* _Exercise requirements_
Repeat exactly the lines between and including those that contain "scene = bpy.context.scene" and "what is given". Output no other line.

— START OF Dataset records —

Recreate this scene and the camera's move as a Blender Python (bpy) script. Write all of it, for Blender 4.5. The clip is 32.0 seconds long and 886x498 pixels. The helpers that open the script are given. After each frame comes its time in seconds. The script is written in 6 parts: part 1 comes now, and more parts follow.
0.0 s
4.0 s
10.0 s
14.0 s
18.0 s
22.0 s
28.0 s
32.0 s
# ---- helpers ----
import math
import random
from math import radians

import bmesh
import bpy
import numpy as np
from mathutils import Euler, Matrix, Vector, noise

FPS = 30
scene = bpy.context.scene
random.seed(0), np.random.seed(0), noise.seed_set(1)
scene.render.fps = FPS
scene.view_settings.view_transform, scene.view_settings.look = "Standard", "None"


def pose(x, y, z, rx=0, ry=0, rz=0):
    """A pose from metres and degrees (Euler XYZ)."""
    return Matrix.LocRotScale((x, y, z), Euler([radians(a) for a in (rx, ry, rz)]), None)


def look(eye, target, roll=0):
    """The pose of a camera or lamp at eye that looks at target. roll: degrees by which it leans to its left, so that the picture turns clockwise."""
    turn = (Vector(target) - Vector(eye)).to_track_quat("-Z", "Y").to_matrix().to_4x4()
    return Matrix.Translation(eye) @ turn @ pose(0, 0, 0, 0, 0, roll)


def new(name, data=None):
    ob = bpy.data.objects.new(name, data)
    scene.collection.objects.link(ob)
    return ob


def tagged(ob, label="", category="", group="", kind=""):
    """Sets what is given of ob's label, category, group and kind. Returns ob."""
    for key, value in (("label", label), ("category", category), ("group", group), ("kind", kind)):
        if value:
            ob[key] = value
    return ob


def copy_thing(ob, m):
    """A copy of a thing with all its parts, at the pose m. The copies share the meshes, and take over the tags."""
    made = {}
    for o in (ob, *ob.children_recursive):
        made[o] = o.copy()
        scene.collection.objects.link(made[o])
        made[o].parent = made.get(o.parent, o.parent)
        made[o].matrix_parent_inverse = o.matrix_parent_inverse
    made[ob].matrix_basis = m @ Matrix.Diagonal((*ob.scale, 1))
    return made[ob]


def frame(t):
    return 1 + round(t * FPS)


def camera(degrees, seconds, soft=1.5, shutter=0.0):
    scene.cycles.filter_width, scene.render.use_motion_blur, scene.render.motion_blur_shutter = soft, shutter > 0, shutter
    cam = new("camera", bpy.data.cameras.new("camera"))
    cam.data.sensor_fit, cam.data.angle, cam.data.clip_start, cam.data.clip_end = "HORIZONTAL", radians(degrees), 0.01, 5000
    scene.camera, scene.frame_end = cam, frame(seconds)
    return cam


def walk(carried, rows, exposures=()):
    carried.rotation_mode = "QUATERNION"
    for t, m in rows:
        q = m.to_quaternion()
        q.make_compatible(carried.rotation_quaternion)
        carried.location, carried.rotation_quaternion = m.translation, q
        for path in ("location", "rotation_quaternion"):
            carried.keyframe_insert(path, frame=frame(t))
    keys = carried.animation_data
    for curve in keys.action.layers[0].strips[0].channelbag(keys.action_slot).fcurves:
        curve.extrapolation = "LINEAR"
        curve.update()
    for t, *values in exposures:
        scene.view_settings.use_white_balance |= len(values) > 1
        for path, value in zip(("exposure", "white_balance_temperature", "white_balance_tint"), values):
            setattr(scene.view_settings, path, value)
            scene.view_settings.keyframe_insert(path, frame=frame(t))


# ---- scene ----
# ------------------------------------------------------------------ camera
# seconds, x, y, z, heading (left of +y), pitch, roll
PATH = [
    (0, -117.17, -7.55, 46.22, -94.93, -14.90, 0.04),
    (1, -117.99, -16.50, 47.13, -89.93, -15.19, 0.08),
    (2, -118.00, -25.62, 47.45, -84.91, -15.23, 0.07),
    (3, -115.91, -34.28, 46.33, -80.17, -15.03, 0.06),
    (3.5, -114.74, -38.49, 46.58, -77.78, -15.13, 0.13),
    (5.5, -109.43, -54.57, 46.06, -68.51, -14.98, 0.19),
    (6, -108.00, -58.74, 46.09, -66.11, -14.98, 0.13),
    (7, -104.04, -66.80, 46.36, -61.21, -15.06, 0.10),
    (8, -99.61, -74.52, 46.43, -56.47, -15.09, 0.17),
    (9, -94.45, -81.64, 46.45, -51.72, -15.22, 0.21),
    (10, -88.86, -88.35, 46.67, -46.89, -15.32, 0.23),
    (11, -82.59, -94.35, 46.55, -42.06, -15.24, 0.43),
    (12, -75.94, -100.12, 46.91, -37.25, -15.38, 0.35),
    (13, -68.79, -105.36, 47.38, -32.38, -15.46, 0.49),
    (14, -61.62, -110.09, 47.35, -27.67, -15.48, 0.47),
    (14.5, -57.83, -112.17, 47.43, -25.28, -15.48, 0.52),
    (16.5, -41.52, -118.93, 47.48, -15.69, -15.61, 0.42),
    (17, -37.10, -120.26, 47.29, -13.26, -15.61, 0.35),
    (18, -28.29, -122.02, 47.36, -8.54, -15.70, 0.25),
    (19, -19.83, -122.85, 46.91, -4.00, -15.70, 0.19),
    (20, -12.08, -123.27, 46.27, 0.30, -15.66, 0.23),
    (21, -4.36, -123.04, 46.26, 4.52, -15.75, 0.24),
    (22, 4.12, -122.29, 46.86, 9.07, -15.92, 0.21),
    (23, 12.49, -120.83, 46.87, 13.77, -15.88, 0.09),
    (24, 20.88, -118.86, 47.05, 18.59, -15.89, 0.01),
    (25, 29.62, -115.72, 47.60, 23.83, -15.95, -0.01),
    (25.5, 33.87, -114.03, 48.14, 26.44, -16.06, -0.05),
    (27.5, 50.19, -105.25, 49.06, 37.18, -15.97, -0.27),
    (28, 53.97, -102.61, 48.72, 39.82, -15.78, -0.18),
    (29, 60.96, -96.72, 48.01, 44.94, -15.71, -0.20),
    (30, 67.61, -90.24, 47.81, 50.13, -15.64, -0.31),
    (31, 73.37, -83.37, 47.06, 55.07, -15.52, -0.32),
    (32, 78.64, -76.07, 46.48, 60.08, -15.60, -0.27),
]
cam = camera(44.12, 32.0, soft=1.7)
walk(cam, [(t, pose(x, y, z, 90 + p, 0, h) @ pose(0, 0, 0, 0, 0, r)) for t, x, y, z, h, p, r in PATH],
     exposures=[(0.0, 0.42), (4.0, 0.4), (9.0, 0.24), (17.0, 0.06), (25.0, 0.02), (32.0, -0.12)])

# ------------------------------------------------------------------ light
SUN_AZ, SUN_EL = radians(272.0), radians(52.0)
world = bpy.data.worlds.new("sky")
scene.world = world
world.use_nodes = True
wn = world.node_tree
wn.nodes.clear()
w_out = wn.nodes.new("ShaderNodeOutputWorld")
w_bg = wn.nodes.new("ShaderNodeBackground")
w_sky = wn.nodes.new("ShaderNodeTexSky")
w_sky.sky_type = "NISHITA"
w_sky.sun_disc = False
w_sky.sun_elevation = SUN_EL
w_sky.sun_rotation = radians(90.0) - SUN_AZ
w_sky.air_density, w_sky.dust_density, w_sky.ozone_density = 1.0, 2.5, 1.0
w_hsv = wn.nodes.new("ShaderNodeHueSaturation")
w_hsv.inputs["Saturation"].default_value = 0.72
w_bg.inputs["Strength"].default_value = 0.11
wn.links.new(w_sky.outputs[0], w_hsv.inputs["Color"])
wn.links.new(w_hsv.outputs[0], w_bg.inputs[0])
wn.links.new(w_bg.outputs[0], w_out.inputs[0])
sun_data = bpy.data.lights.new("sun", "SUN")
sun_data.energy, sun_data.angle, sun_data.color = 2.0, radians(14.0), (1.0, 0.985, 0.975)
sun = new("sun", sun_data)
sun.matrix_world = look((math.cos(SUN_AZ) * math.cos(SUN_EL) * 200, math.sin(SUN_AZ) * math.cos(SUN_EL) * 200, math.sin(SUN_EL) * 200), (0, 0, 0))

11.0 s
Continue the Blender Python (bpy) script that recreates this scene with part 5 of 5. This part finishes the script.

— END OF Dataset records —

* _Problem solution_
scene = bpy.context.scene
random.seed(0), np.random.seed(0), noise.seed_set(1)
scene.render.fps = FPS
scene.view_settings.view_transform, scene.view_settings.look = "Standard", "None"


def pose(x, y, z, rx=0, ry=0, rz=0):
    """A pose from metres and degrees (Euler XYZ)."""
    return Matrix.LocRotScale((x, y, z), Euler([radians(a) for a in (rx, ry, rz)]), None)


def look(eye, target, roll=0):
    """The pose of a camera or lamp at eye that looks at target. roll: degrees by which it leans to its left, so that the picture turns clockwise."""
    turn = (Vector(target) - Vector(eye)).to_track_quat("-Z", "Y").to_matrix().to_4x4()
    return Matrix.Translation(eye) @ turn @ pose(0, 0, 0, 0, 0, roll)


def new(name, data=None):
    ob = bpy.data.objects.new(name, data)
    scene.collection.objects.link(ob)
    return ob


def tagged(ob, label="", category="", group="", kind=""):
    """Sets what is given of ob's label, category, group and kind. Returns ob."""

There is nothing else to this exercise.